Part of my problem is that I went into the meeting with some concept of what I want microformats to be. I want little pieces of embedded HTML/XML that can go in web pages, emails etc. that both renders as a normal text and at the same time contains structured data that can be interpreted by software.

For example if I am looking at a web page or an email that contains a meeting announcement in a microformat, I would like to both read the meeting announcement and to right click it and be given a context menu that would contain "Add to Calendar ..." amongst other actions. Selecting "Add to Calendar ..." would bring up the Calendar application which then could add the event without further intervention.

To make this happen the browser or email client would have to know that I was right clicking a microformat, and know a list of applications that would be able to deal with that microformat. For example, I may want to add the calendar entry to my calendar or to my blog.
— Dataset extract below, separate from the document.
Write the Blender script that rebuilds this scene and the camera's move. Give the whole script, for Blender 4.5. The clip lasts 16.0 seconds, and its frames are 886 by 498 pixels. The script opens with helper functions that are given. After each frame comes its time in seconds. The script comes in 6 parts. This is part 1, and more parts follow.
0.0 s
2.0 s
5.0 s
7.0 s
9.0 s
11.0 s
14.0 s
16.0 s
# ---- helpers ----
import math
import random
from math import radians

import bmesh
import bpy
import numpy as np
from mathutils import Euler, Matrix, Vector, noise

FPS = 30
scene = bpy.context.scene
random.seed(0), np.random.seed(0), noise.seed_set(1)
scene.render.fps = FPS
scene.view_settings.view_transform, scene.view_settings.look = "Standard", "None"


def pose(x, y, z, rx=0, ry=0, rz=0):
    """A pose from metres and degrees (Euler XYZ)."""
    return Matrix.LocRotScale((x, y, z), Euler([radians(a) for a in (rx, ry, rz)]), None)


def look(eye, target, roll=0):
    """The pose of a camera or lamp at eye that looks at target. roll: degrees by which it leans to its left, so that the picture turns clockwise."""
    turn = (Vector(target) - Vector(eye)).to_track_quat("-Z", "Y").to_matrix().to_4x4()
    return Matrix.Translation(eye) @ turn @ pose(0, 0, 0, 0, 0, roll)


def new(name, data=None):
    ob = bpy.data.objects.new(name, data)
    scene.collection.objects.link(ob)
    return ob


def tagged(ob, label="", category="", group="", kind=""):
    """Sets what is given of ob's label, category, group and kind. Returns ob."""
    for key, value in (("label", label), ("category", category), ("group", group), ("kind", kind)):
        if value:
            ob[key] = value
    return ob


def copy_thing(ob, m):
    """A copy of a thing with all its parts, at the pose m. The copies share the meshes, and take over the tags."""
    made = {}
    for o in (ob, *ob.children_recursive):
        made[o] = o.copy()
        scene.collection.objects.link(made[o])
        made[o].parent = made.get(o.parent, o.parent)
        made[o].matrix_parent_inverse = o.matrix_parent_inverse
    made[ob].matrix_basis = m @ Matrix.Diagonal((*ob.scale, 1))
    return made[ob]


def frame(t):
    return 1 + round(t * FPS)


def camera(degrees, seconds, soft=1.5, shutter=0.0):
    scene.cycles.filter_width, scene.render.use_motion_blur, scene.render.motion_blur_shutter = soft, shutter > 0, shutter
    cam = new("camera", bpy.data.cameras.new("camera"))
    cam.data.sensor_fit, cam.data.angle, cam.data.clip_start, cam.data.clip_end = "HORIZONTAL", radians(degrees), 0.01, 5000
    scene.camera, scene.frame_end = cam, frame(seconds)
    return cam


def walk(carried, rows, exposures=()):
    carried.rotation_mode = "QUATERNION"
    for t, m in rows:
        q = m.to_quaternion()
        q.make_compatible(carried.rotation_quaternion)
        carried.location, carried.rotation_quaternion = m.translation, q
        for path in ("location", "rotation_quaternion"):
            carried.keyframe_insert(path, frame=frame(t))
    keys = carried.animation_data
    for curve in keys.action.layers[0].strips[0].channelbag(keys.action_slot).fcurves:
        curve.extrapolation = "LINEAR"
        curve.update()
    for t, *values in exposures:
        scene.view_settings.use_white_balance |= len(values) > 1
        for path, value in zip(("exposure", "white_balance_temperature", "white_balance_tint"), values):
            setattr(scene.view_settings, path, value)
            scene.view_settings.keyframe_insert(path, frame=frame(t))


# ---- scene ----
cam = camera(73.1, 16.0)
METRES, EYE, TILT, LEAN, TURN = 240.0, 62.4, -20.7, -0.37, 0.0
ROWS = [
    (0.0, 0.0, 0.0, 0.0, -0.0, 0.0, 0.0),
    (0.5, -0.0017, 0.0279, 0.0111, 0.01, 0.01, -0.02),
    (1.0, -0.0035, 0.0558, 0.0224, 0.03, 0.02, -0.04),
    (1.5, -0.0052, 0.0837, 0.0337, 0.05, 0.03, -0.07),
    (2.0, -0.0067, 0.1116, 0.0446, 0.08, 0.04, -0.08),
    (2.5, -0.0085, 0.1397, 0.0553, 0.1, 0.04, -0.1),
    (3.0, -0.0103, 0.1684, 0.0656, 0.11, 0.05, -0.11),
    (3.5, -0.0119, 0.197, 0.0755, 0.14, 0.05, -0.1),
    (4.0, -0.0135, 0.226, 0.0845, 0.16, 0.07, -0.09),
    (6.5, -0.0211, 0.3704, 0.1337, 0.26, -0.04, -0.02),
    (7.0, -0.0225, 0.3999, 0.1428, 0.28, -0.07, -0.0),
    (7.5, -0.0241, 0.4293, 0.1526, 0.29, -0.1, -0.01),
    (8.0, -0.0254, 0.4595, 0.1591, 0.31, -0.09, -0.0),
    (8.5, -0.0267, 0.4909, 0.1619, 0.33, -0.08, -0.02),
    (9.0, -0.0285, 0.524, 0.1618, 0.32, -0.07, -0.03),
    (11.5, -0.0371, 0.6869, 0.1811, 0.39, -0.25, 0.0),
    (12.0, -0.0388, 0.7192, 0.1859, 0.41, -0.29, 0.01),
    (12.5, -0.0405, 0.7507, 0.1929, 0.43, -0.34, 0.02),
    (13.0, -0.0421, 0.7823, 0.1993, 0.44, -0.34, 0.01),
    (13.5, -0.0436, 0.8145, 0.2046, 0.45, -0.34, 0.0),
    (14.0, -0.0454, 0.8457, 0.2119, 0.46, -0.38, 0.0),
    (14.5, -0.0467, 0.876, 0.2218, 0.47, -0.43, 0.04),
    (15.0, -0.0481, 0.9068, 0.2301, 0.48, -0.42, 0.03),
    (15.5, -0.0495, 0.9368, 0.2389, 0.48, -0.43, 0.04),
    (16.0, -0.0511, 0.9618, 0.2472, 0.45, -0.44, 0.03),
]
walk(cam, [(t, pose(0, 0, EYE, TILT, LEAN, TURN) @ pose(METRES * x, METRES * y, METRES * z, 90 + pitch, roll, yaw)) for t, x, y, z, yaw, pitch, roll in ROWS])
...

Also, the application receiving the microformat needs to know how to deal with it.

From the meeting, I gather that this is close to what microformats are, although they also seem to be something that is elusively more that this. Unfortunately the microformats.org web site is particularly unwilling to take a position on what they are, preferring to have a completely abstract definition, while at the same time give concrete examples of particular microformats.